Intro to Tophat - ccsstudentmentors/tutorials GitHub Wiki

So, you've gotten your fastq files (files containing millions of reads for each sample) onto your chosen computing server. The next step is to align them to the correct genome.

Lots of different next-generation sequencing applications require aligning the produced reads to the genome, but RNA-Seq has an additional layer of complexity. Since the reads are coming from processed mRNA which only covers coding exons, a read might overlap a splice junction and the raw reads will not align properly to the genome (because introns). To deal with this, RNA-Seq reads must be aligned to the genome with a 'splice-aware aligner'.

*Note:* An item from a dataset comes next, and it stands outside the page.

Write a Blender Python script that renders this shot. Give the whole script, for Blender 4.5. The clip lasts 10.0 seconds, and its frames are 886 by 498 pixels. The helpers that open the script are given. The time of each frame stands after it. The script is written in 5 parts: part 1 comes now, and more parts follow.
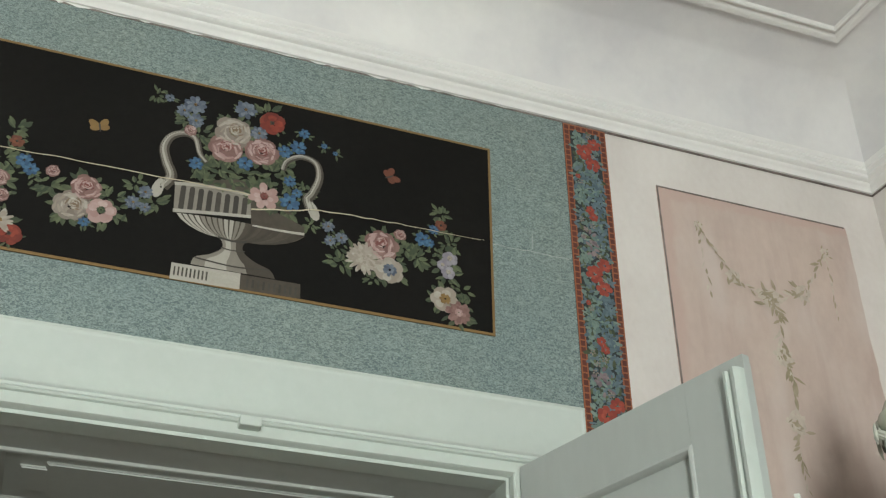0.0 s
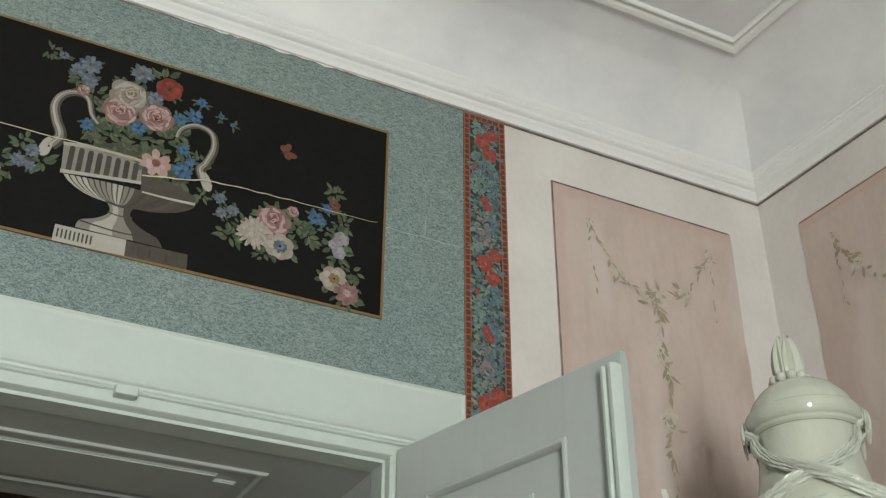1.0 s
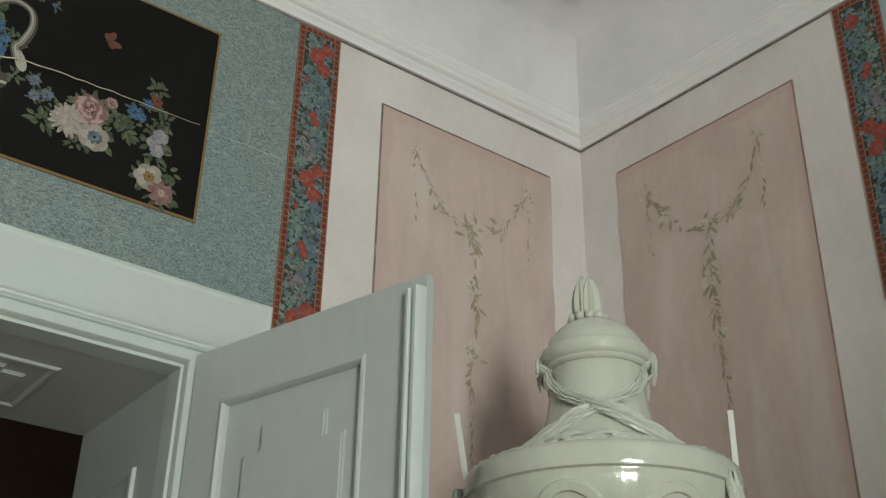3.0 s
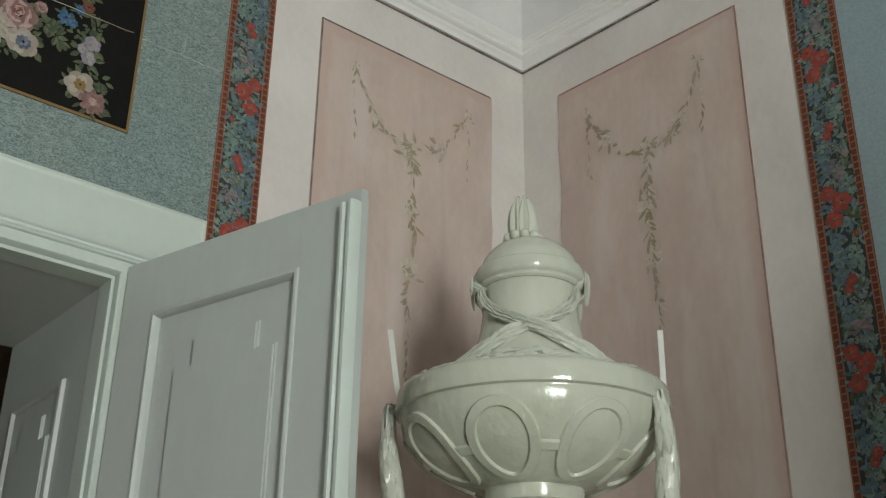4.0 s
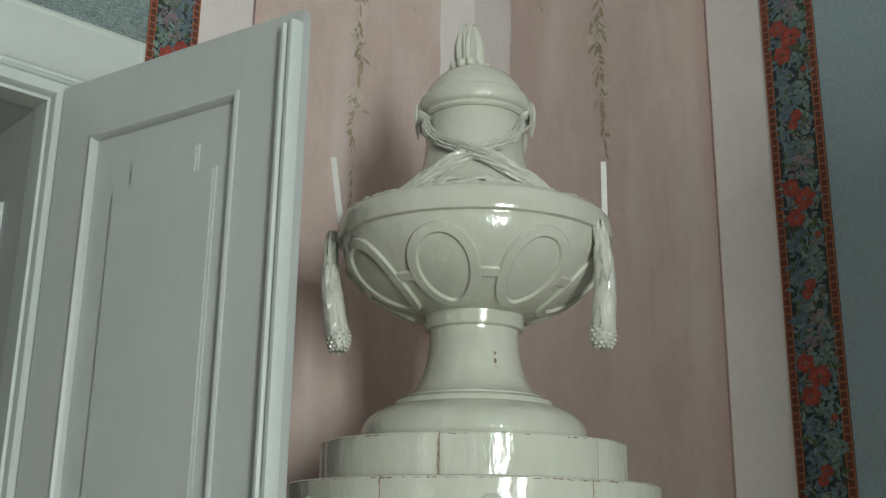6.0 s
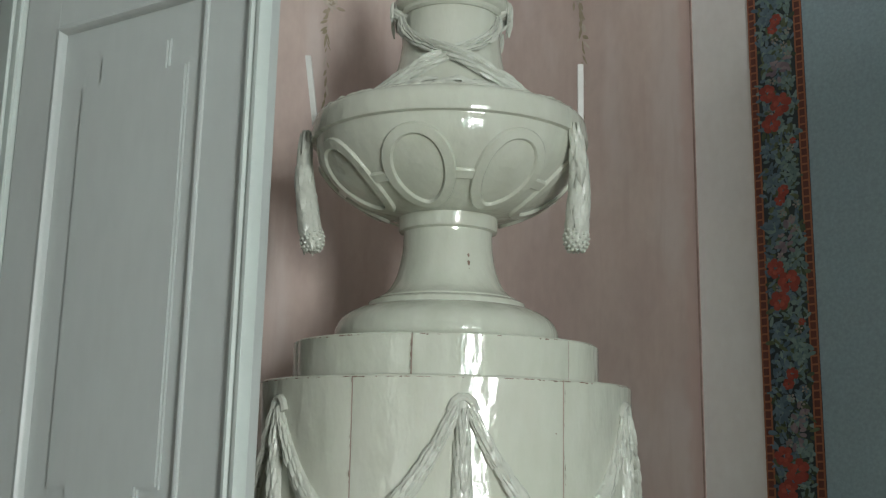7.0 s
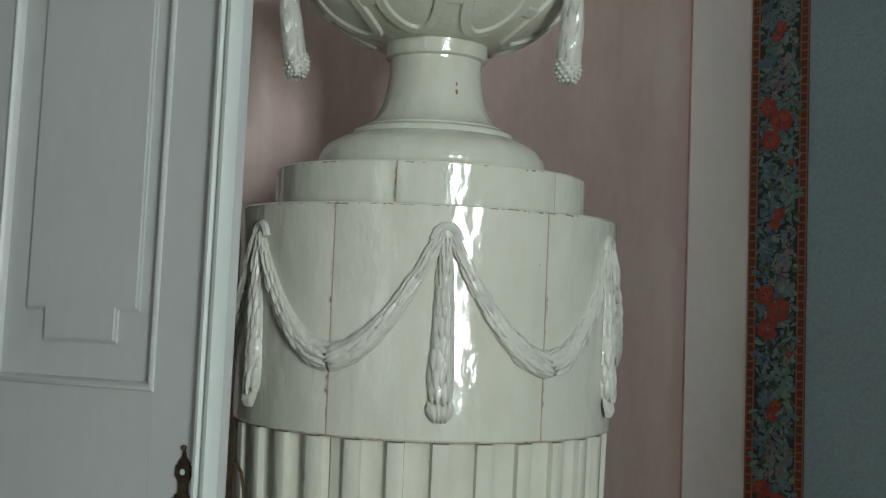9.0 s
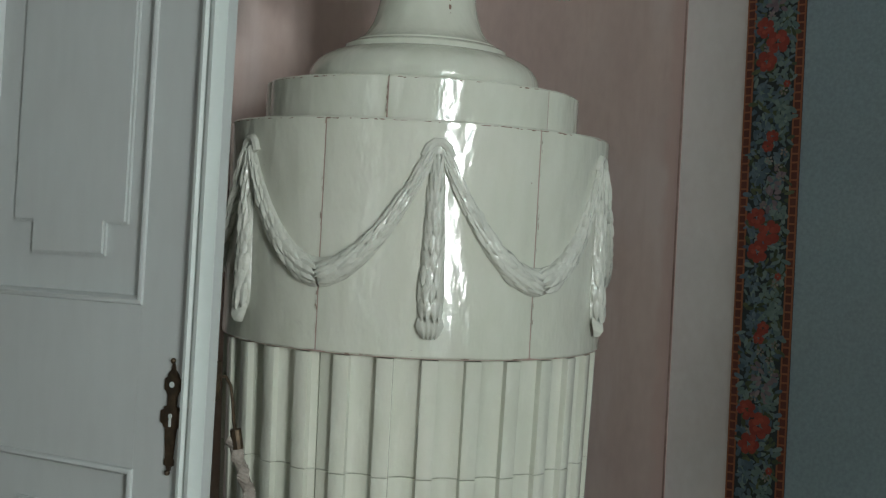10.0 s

There are numerous splice-aware aligners available for use. The two most common are Tophat2 and STAR. Both are installed on Pegasus (and can be loaded as modules) if you wish to use them. Currently, Tophat2 is the more commonly used tool, but STAR is quickly gaining popularity because it is much faster while being just as accurate. There are plenty of papers comparing the two, but one that I think does a particularly excellent job (and also compares many other RNA-Seq related tools) is Williams et al., 2014.

Whichever tool you choose to use is up to you. The paper above can help you make an informed decision. In this module, you will find tutorials on how to install and use both Tophat and STAR.